In a similar spirit of cross-pollination, Un petit salon après Matisse is a staged mashup of current-day commercial product adapted from Matisse’s work, intermixed with vintage items that evoke his extensive and eclectic personal collection of textiles and furniture. A double-sided green-velvet folding screen, entitled Screen Time with Matisse, serves as a kind of Warburgian atlas of printed archival images, assorted fabric swatches, and miscellaneous merch. And in another related mode of deconstruction, Scattered “Sheaf” with Felt and Fabric reimagines Matisse’s 1953 ceramic tile mural The Sheaf as fabric cut-outs pinned around a tricolor, imitation-block-print floral pattern.
As Reichek brings each new round of conceptual and material repartee back to her own artistic production, she reveals herself as both subject and object, maker and viewer, fan and critic, engaged in an ever-renewing reflective dialogue.

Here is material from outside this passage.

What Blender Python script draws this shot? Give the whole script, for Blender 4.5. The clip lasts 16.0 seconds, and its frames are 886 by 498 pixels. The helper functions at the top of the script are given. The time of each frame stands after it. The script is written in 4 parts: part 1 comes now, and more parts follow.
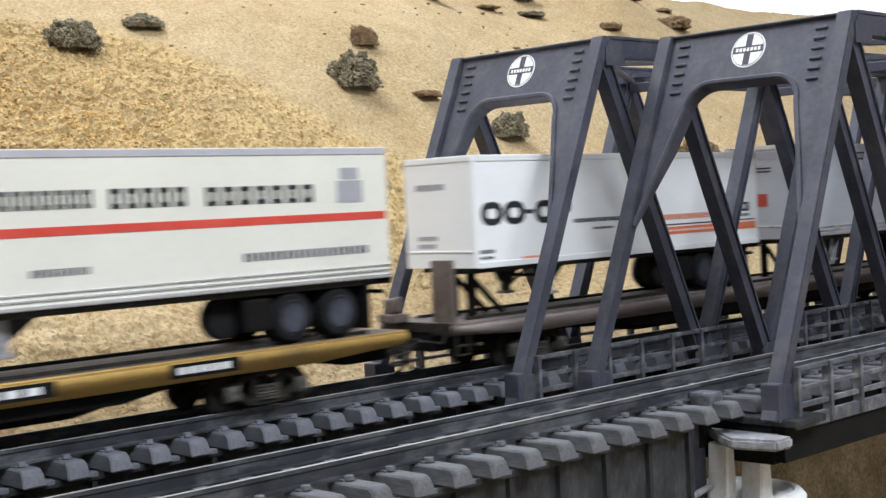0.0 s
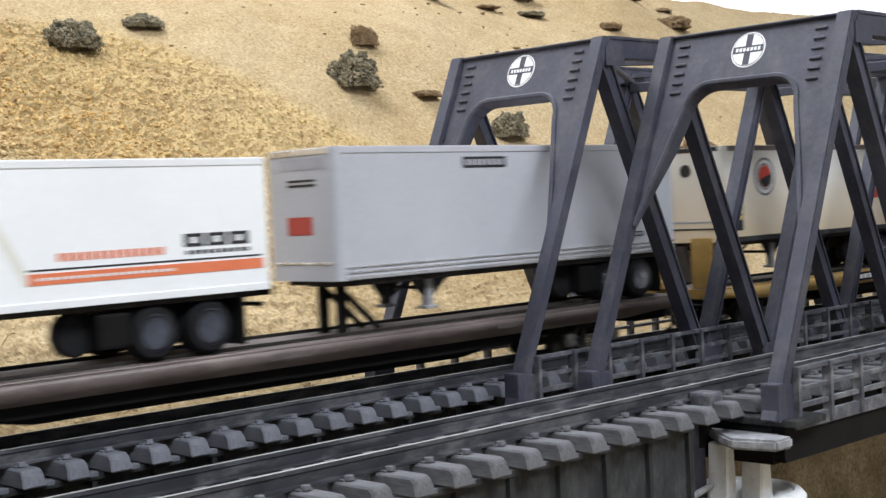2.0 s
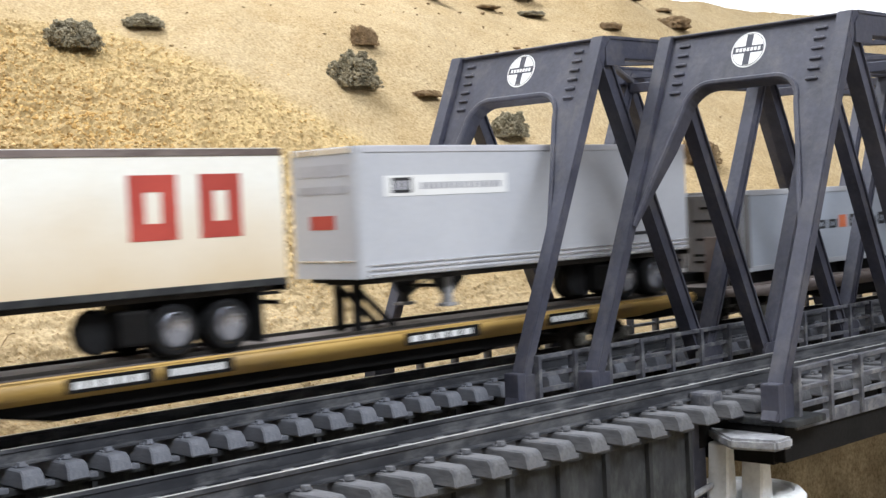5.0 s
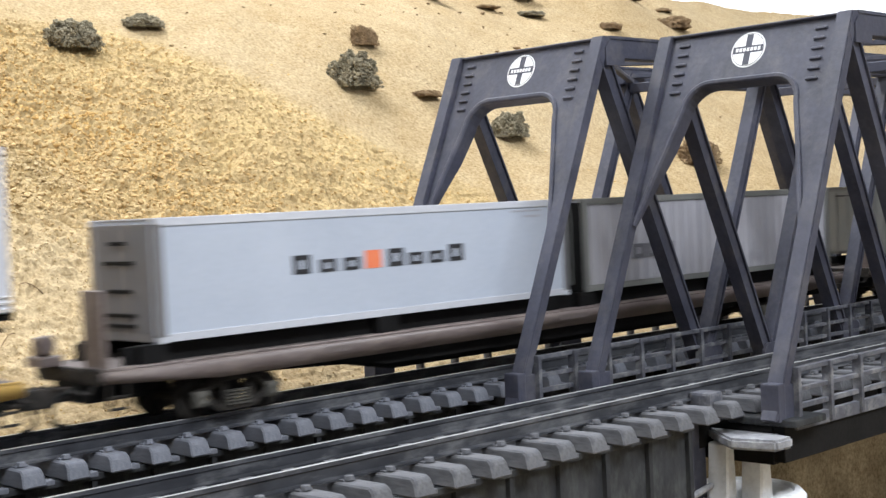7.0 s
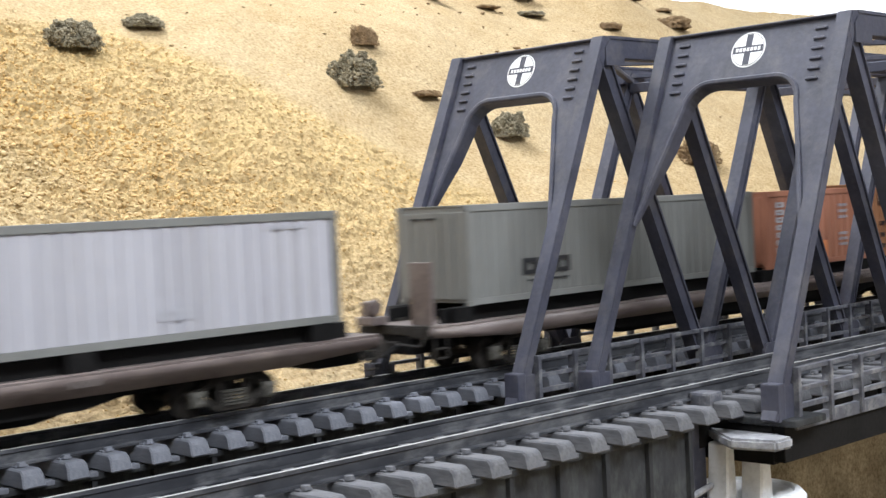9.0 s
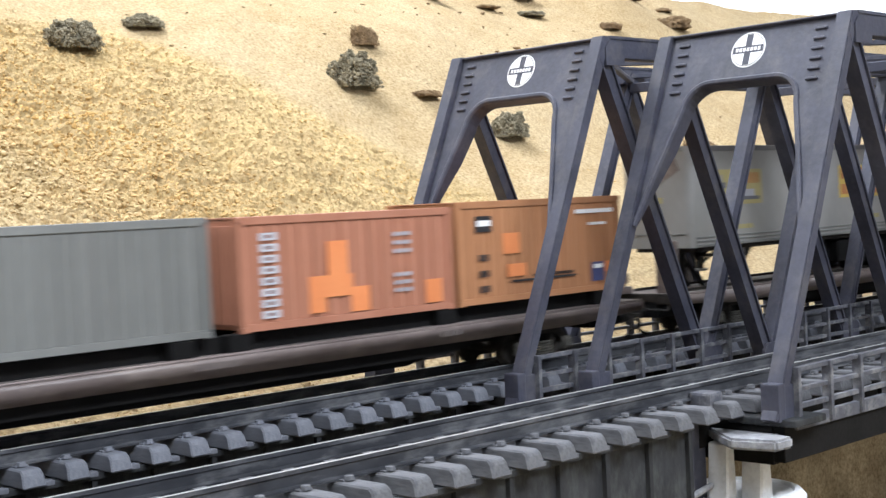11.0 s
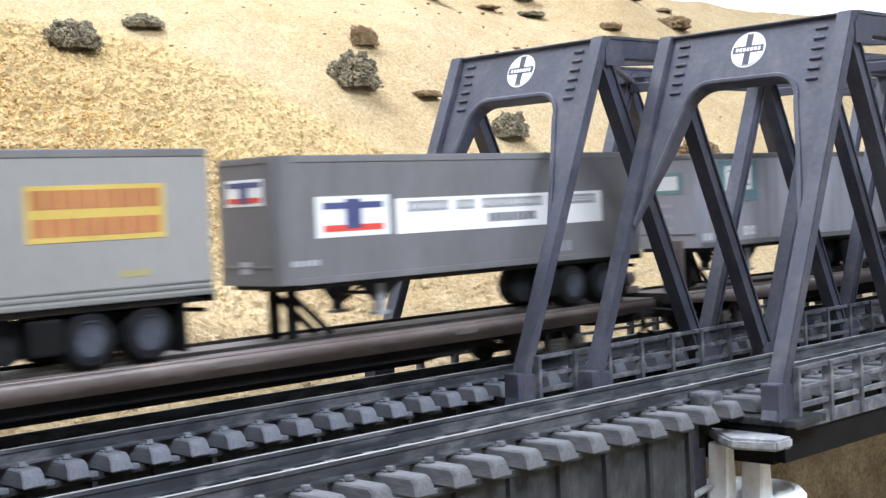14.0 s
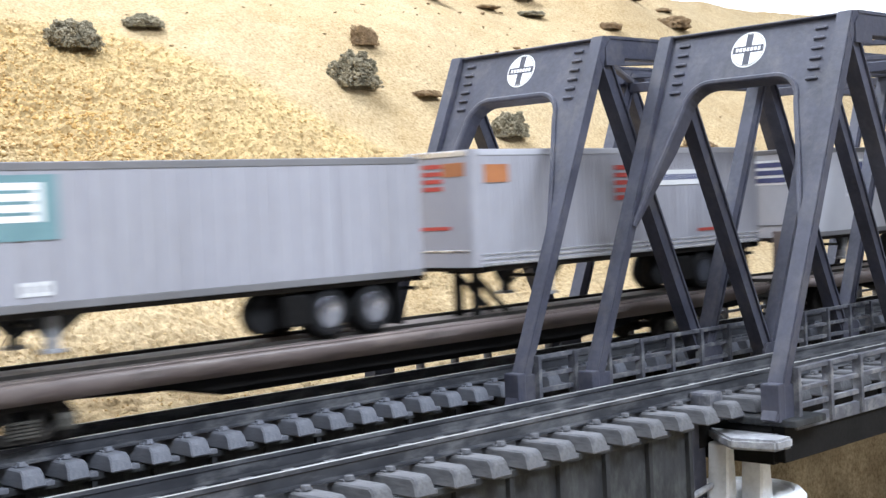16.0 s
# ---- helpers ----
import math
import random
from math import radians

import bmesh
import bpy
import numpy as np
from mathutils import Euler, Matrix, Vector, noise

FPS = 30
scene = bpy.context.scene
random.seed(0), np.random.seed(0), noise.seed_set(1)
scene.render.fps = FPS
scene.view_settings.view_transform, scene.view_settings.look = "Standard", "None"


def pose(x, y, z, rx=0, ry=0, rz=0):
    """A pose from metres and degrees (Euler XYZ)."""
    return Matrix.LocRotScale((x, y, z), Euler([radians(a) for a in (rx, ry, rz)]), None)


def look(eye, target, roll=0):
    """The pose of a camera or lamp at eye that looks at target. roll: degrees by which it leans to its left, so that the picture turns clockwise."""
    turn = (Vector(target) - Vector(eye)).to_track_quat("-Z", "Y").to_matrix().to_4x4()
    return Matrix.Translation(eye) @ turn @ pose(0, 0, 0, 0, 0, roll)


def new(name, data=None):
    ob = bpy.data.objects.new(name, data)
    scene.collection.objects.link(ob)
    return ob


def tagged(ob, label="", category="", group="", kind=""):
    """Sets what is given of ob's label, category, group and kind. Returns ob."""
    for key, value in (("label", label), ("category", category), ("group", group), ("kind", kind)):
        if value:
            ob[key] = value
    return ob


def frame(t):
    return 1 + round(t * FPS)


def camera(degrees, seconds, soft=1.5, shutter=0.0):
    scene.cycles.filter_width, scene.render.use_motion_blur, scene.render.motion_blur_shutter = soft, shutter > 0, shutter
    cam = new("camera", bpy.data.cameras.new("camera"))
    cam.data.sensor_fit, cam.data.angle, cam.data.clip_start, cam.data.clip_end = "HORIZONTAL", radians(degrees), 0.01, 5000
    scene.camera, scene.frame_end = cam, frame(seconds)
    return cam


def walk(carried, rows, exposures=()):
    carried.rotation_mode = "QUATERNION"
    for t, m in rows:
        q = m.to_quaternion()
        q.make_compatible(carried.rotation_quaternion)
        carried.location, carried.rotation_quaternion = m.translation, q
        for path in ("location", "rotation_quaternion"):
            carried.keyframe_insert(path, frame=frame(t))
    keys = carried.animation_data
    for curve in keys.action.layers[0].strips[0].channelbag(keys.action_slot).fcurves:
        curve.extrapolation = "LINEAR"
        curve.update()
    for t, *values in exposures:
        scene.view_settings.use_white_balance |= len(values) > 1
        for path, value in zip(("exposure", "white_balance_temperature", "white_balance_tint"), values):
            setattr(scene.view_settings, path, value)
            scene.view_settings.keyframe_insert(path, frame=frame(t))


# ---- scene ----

MM = 0.001

# ---- camera: it stands still on a tripod beside the near track ----
cam = camera(35.746, 16.0, soft=1.45, shutter=0.75)
EYE = (-0.15194, -0.27583, 0.04634)
AIM = (0.05801, -0.06175, 0.03677)
walk(cam, [(0, look(EYE, AIM, -2.695)), (16, look(EYE, AIM, -2.695))],
     exposures=[(0, -0.43, 6150, 11), (1, -0.48, 6150, 11), (1.5, -0.56, 6150, 11), (2, -0.42, 6200, 11), (2.5, -0.28, 6200, 11), (4, -0.25, 6250, 11), (7, -0.14, 6200, 11), (9, -0.03, 6200, 11), (12.5, 0.11, 5850, 11), (16, 0.16, 5800, 11)])

# ---- light: two added, unseen area lamps and a faint ambient fill ----
world = bpy.data.worlds.new("ambient_fill")
scene.world = world
world.use_nodes = True
world.node_tree.nodes["Background"].inputs[0].default_value = (0.95, 0.97, 1.0, 1)
world.node_tree.nodes["Background"].inputs[1].default_value = 0.13


def area_lamp(name, eye, target, sx, sy, watts, colour):
    d = bpy.data.lights.new(name, "AREA")
    d.shape, d.size, d.size_y, d.energy, d.color = "RECTANGLE", sx, sy, watts, colour
    ob = new(name, d)
    ob.matrix_world = look(eye, target)
    return ob


# no fixtures behind these; placed to match the brightness of sides and slopes
area_lamp("added_lamp", (0.0, -0.80, 0.85), (0.12, 0.0, 0.03), 1.3, 0.30, 22, (0.93, 0.97, 1.0))
area_lamp("added_lamp", (0.05, 0.55, 1.10), (0.22, 0.22, 0.0), 1.2, 0.22, 25, (0.94, 0.97, 1.0))

# ---- materials ----


def nodes_of(name):
    m = bpy.data.materials.new(name)
    m.use_nodes = True
    nt = m.node_tree
    return m, nt, nt.nodes, nt.links, nt.nodes["Principled BSDF"]


def surface(name, low, high, rough=0.6, metal=0.0, grain=900.0, stain=60.0, bump=0.25, dirt=None, dirt_amount=0.0, stretch=(1, 1, 1), spec=0.4):
    """Two scales of colour noise, an optional dirt colour in patches, and a fine relief."""
    m, nt, nd, ln, bsdf = nodes_of(name)
    tc = nd.new("ShaderNodeTexCoord")
    mp = nd.new("ShaderNodeMapping")
    mp.inputs["Scale"].default_value = stretch
    ln.new(tc.outputs["Object"], mp.inputs[0])
    info = nd.new("ShaderNodeObjectInfo")
    n1 = nd.new("ShaderNodeTexNoise")
    n1.inputs["Scale"].default_value, n1.inputs["Detail"].default_value = stain, 5
    n2 = nd.new("ShaderNodeTexNoise")
    n2.inputs["Scale"].default_value, n2.inputs["Detail"].default_value = grain, 3
    for n in (n1, n2):
        ln.new(mp.outputs[0], n.inputs["Vector"])
    add = nd.new("ShaderNodeMath")
    add.operation = "MULTIPLY_ADD"
    add.inputs[1].default_value = 0.45
    ln.new(n2.outputs[0], add.inputs[0])
    ln.new(n1.outputs[0], add.inputs[2])
    ramp = nd.new("ShaderNodeValToRGB")
    ramp.color_ramp.elements[0].position, ramp.color_ramp.elements[1].position = 0.45, 1.0
    ramp.color_ramp.elements[0].color, ramp.color_ramp.elements[1].color = (*low, 1), (*high, 1)
    ln.new(add.outputs[0], ramp.inputs[0])
    out = ramp.outputs[0]
    if dirt:
        n3 = nd.new("ShaderNodeTexNoise")
        n3.inputs["Scale"].default_value, n3.inputs["Detail"].default_value, n3.inputs["Roughness"].default_value = stain * 1.7, 8, 0.7
        ln.new(mp.outputs[0], n3.inputs["Vector"])
        r3 = nd.new("ShaderNodeMapRange")
        r3.inputs[1].default_value, r3.inputs[2].default_value, r3.inputs[4].default_value = 0.48, 0.72, dirt_amount
        ln.new(n3.outputs[0], r3.inputs[0])
        mix = nd.new("ShaderNodeMixRGB")
        mix.inputs[2].default_value = (*dirt, 1)
        ln.new(r3.outputs[0], mix.inputs[0])
        ln.new(out, mix.inputs[1])
        out = mix.outputs[0]
    hsv = nd.new("ShaderNodeHueSaturation")
    vary = nd.new("ShaderNodeMapRange")
    vary.inputs[3].default_value, vary.inputs[4].default_value = 0.93, 1.07
    ln.new(info.outputs["Random"], vary.inputs[0])
    ln.new(vary.outputs[0], hsv.inputs["Value"])
    ln.new(out, hsv.inputs["Color"])
    ln.new(hsv.outputs[0], bsdf.inputs["Base Color"])
    rr = nd.new("ShaderNodeMapRange")
    rr.inputs[3].default_value, rr.inputs[4].default_value = rough - 0.12, min(1, rough + 0.12)
    ln.new(n1.outputs[0], rr.inputs[0])
    ln.new(rr.outputs[0], bsdf.inputs["Roughness"])
    bsdf.inputs["Metallic"].default_value = metal
    bsdf.inputs["Specular IOR Level"].default_value = spec
    if bump:
        b = nd.new("ShaderNodeBump")
        b.inputs["Strength"].default_value, b.inputs["Distance"].default_value = bump, 0.0003
        ln.new(n2.outputs[0], b.inputs["Height"])
        ln.new(b.outputs[0], bsdf.inputs["Normal"])
    return m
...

Elaine Reichek (b. 1943) lives and works in New York. She received a BA from Brooklyn College and a BFA from Yale University. She has exhibited extensively in the US and abroad, with solo exhibitions at Secession, Vienna; the Palais des Beaux Arts, Brussels; the Tel Aviv Museum; The Museum of Modern Art, New York; The Jewish Museum, New York; Wexner Center for the Arts, Columbus, OH; Stichting De Appel, Amsterdam; and the Irish Museum of Modern Art, Dublin. Her work is in the collections of New York’s Whitney Museum of American Art, Museum of Modern Art, and Jewish Museum; The Museum of Fine Arts, Boston, and the Isabella Stewart Gardner Museum; the Pennsylvania Academy of the Fine Arts Museum, Philadelphia; Menil Collection, Houston, TX; Dallas Museum of Art; Spencer Museum of Art, University of Kansas; and the Irish Museum of Modern Art in Dublin, among others. Reichek’s work was included in Joan Didion: What She Means at the Hammer Museum in 2022; Venedigsche Sterne at the Bündner Kunstmuseum, Chur, Switzerland, in 2022; Art_Textiles at the Whitworth Art Gallery, Manchester, UK, in 2015; Art/Histories at the Museum der Moderne, Salzburg, in 2014; the 2012 São Paulo Biennial in Brazil; and the 2012 Whitney Biennial.